Records from a collection
========================

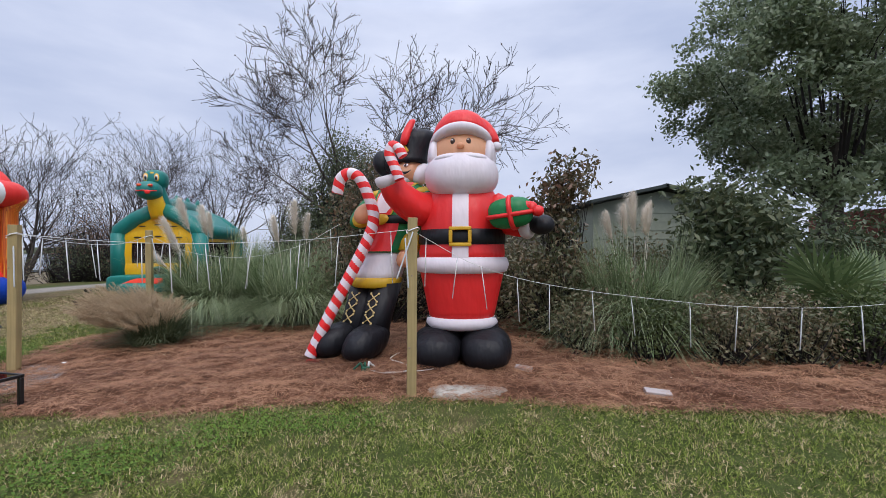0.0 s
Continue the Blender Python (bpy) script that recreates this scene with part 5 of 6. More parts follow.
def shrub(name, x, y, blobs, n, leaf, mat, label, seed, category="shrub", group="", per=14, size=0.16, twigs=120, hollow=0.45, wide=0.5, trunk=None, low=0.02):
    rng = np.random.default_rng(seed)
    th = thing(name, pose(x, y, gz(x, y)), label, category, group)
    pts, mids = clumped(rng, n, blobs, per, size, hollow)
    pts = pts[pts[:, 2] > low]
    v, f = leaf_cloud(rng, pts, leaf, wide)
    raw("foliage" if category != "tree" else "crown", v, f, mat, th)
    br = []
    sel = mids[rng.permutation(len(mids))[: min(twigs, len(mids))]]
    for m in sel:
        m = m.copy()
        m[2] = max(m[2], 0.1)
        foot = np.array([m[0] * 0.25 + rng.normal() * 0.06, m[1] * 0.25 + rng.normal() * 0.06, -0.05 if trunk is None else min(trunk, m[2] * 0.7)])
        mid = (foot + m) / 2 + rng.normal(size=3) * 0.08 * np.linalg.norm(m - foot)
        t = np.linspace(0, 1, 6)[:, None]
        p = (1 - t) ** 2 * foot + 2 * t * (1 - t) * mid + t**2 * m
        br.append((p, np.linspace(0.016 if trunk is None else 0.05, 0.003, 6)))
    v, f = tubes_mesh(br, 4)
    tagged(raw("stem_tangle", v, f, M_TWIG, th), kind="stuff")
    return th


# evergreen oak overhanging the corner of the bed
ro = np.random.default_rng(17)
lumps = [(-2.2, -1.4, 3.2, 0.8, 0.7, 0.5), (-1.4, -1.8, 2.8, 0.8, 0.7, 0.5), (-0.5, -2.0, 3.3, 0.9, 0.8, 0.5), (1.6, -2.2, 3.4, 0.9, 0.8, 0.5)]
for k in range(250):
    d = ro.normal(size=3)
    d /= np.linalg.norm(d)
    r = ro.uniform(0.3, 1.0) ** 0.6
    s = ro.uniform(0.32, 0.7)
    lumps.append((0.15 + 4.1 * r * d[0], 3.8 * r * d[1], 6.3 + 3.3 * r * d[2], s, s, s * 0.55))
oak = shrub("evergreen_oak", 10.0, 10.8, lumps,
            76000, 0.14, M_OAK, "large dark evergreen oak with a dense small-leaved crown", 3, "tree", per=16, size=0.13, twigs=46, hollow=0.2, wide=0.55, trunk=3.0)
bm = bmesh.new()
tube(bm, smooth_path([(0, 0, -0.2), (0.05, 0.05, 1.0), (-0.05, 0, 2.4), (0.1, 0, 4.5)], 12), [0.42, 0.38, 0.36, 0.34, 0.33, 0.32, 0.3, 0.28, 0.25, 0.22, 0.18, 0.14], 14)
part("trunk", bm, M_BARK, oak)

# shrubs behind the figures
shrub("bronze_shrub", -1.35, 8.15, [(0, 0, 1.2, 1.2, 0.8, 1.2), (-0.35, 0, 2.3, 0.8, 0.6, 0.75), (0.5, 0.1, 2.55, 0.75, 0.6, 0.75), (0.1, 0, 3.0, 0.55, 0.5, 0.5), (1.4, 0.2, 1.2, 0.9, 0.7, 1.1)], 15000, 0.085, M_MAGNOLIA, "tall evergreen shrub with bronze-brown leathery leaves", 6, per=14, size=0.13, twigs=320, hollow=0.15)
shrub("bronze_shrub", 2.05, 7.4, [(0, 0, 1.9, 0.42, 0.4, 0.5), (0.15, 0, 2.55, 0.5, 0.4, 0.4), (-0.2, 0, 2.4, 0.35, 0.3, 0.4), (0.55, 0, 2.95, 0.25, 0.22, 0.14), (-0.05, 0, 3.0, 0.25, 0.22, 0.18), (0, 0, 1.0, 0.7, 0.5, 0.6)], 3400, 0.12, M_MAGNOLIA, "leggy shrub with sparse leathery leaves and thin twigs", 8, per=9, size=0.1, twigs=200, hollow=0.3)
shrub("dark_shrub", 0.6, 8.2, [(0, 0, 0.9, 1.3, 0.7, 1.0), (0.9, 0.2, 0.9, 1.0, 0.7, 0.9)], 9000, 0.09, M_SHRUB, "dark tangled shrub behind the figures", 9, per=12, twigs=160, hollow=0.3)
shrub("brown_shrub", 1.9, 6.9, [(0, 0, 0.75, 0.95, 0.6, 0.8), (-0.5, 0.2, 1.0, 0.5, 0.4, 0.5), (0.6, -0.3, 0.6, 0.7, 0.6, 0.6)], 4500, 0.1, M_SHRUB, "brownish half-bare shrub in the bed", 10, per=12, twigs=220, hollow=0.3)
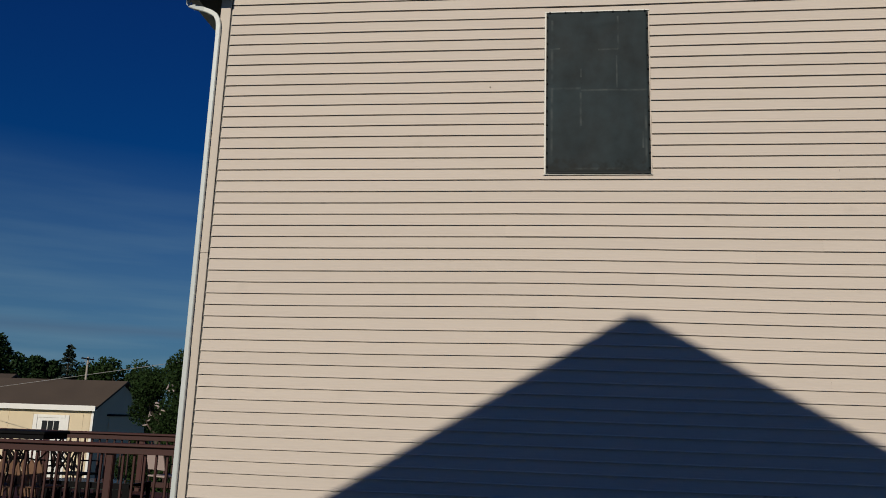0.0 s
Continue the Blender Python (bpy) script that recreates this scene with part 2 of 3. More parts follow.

========================

- The task: Copy each line that contains the word "Python".

- Task output:
Continue the Blender Python (bpy) script that recreates this scene with part 5 of 6. More parts follow.
Continue the Blender Python (bpy) script that recreates this scene with part 2 of 3. More parts follow.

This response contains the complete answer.